Sunday, October 28, 2007

Croissants



Many of our customers travel a great deal, so, when I hear them say that our croissants are equal to the best that Paris has to offer, I can only infer that the croissants in Paris suck. Or, at least, that used to be my reaction.
I have spent at least three years of my life on a Quixotic quest with a more and more elusive goal, one that appeared to be unattainable: that is, to produce a perfect croissant that was both light and flaky with a firm bite. I was able to create a reliably flaky crust, but that firm crumb was a stickler; mine was always gummy and heavy.
At one point, I even went online to some chat group in that snakepit Yahoo, where a bunch of bread nerds told me to bake them longer and at a lower temperature.
Guess what happened! Flaky became cast-like enough to set broken limbs. The inside was gummy.
My vexation grew. For years I'd been using a formula from the Culinary Institute of America, applying my knowledge of baking to correct it's flaws, but every correction created a new and unexpected problem.
And then an odd series of events occurred.
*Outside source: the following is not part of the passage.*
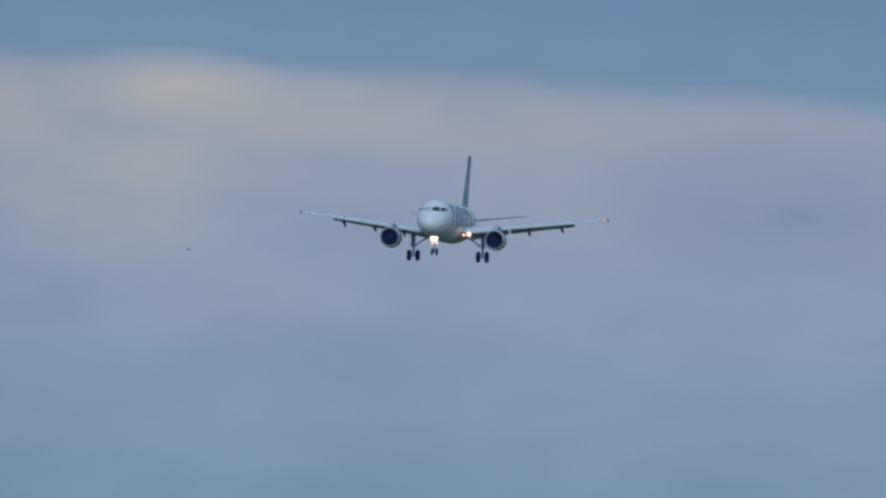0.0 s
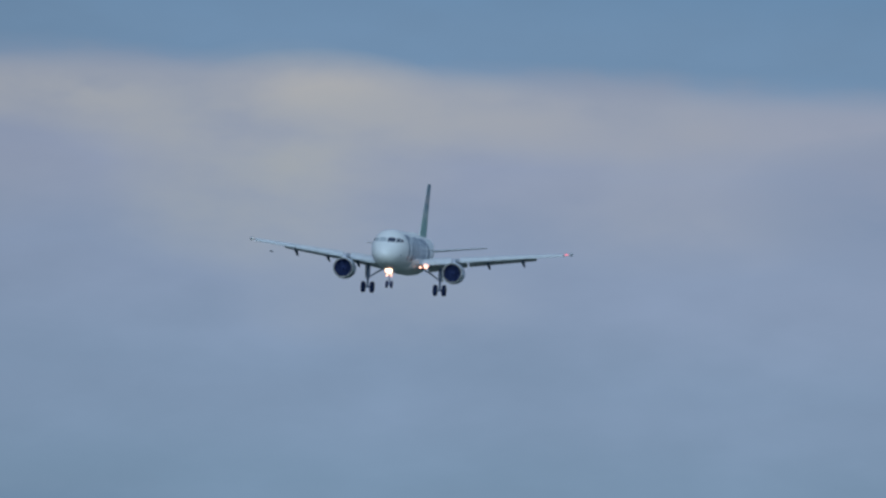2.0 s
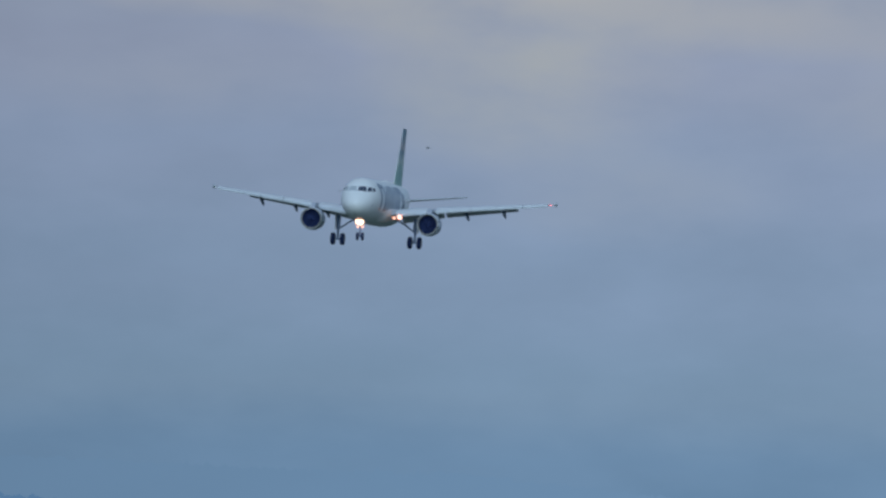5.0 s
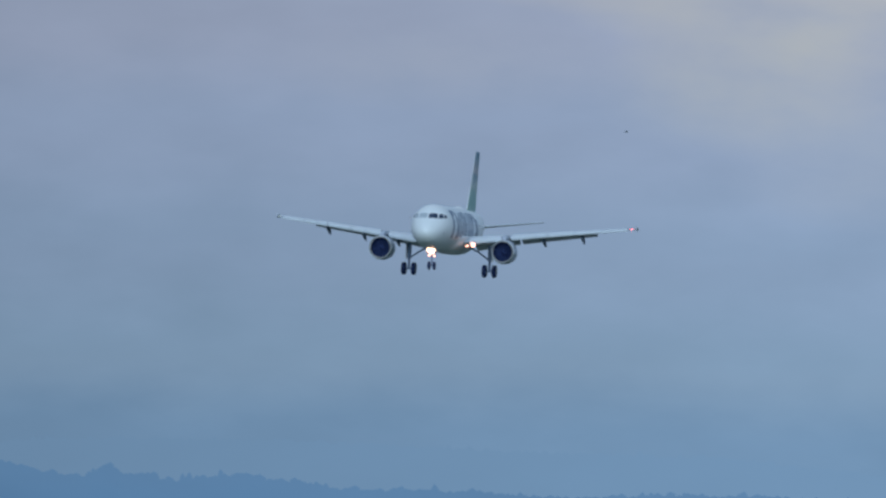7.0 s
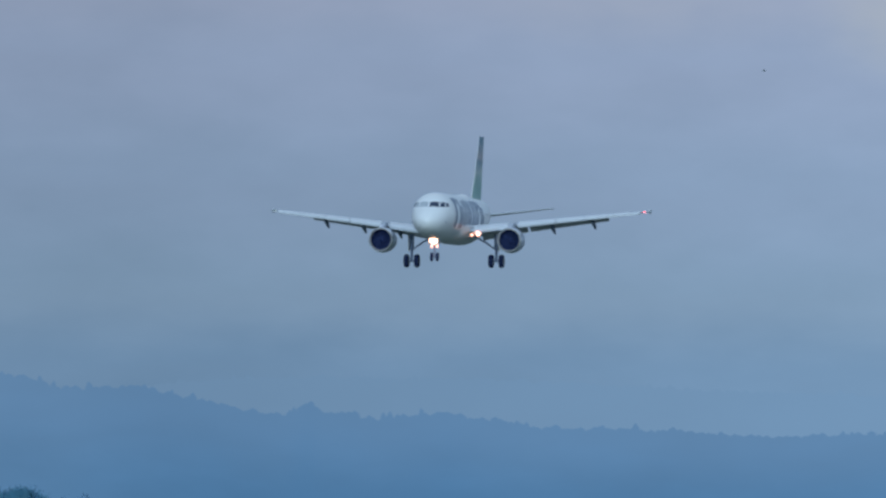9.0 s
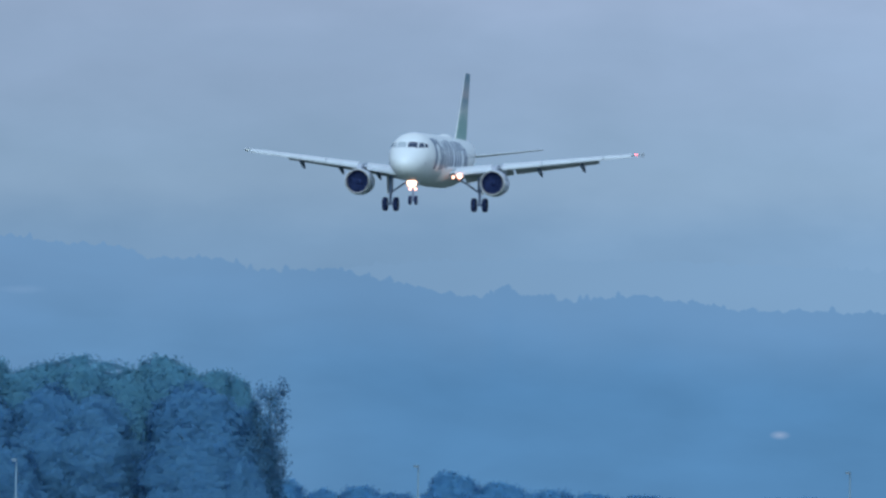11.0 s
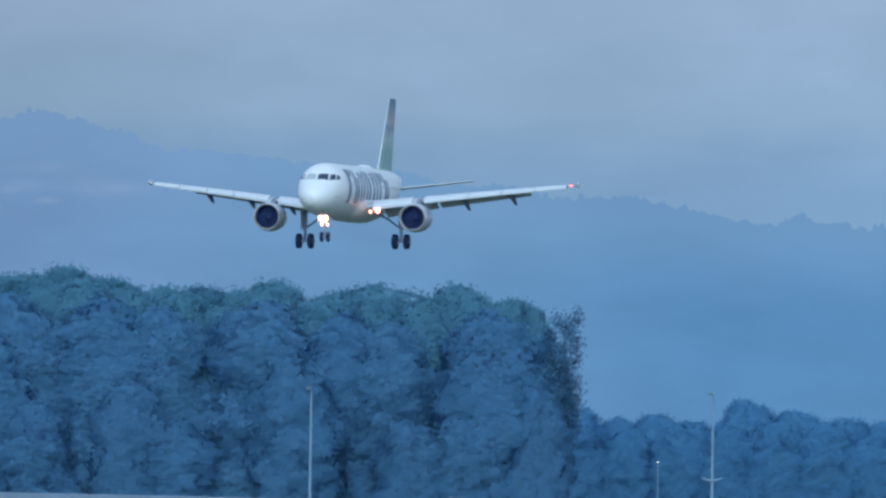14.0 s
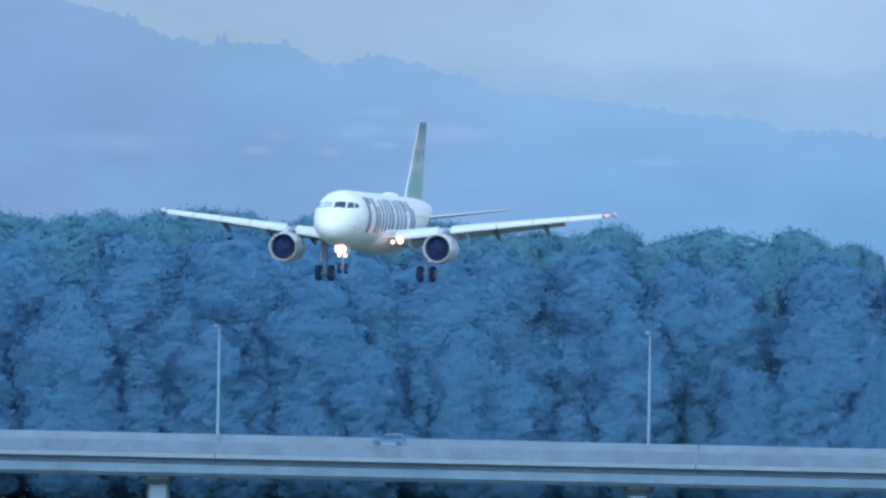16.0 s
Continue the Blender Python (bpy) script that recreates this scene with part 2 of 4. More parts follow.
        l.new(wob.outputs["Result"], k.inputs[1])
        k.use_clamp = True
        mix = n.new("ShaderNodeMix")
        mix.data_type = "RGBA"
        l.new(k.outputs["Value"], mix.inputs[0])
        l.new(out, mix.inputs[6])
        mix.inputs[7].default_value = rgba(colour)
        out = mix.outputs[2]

For one thing, I chucked that stupid recipe in favor of one from the Bread Bakers Guild of America. At first try it showed tremendous promise, but was only an approximation of what I had in mind. Then a friend of mine, DeliRay, called and said he had some flour he wanted to give me. I wasn't familiar with "patent" flour, but I dumped it in my bread flour bin and used it as such. It is here that my continuing saga enters the realm of the surreal.
While kneading croissant dough for the first time using this new flour, it was obvious in a few minutes that it was much too dry. I shut off the mixer, got more water and added it to the dough. Another couple of minutes of mixing and the necessity for more water was again evident. I stopped the mixer, added water, and turned the mixer back on. I kept track of the total amount of water added, but not the rest times in between each addition.
When the croissants came out of the oven and cooled, I had by that time given way to a life of silent desperation concerning the goddamned things, I bit into one for my customary "test". I cannot suitably convey to you here what I felt, but I can certainly describe the pastry. Light for it's size, it had a crispy-flaky crust redolent of butter and cream. The internal structure was firm to the bite but airy with the slightest bit of stretch. It tasted of fine butter.
I turned to my wife, "I can't believe it! Oh my God I just can't believe it! This is it, it's the croissant I've been trying to make for all these years!". Or something like that.
One of the tenets of scientific research is reproducible results. When I made the next batch of croissants I simply increased the water to the previous batch's total amount. The result was, well, just OK. Now what the hell, I wondered. I thought back over what I did for the perfect batch, and the only differences I came up with were the stopping, adding water, and starting the mixer again, and the assumption that the patent and bread flours had mixed in the bin. After several tries I determined the ratio of flours, but the croissants still weren't spot on. The only other thing left was the method in which the water was added to the best batch. It seemed preposterous to me, but if all other variables were ruled out, it was the only thing available to explain the difference.
As skeptical as I was, I tried it, and the result was unmistakable. They were perfect, at least according to my opinion of things, and our globe-trotting customers seem to concur.

Monday, October 8, 2007

Starting a Powerful Levain

The book "Breads From LaBrea Bakery" is where I learned how to make starter, with one small change.
My background is in cooking, not baking. French cuisine, actually. My larder always included seven or eight different vinegars, one of which was an unfiltered, unpasteurized cider vinegar. It had a creepy looking slime growing in it, which I surmised was the mother. So, I filtered it through a jelly bag and scraped the captured bacterial culture into my baby starter.
That was six years ago, and man, does our levain have some wang to it! A single tablespoon of that seething mush added to a paste of rye flour and water turned into a ripe rye sour in just one day.
But I'm getting ahead of myself. After I made the starter, I put it in the refrigerator until we opened our bake shop, about a four month period. Now, I greatly respect Jeffrey Hammelman and Professor Calvel, but I must disagree with their assertion that refrigerating sour starter will kill the wild yeast. Boys, the yeast is wild. It lives outside all winter. Ten below and all that, yet still it liveth. How can refrigerating yeast at 40f kill it if it is native to a place with a cold winter climate? To wit, when I fed my hibernating levain it sprang back to life instantly.
My poor starter had been sorely abused by ignorance when I first began using it to make bread. Working twenty hours a day at the shop, I only fed it once daily. It became offensively sour, and weak as far as leavening was concerned; at one point it actually began to liquefy. So I made a habit of feeding it three times a day, which vastly improved the yeast content but diminished it's tang to the level of insipid. I discovered that a bit of whole wheat flour restored it's acidity.
Now the starter sits in the fridge over the weekend and gets fed for a full day before being used in bread. My sourdough is better than the stuff they sell in San Francisco. At least that's what they tell me. (See "Croissants".)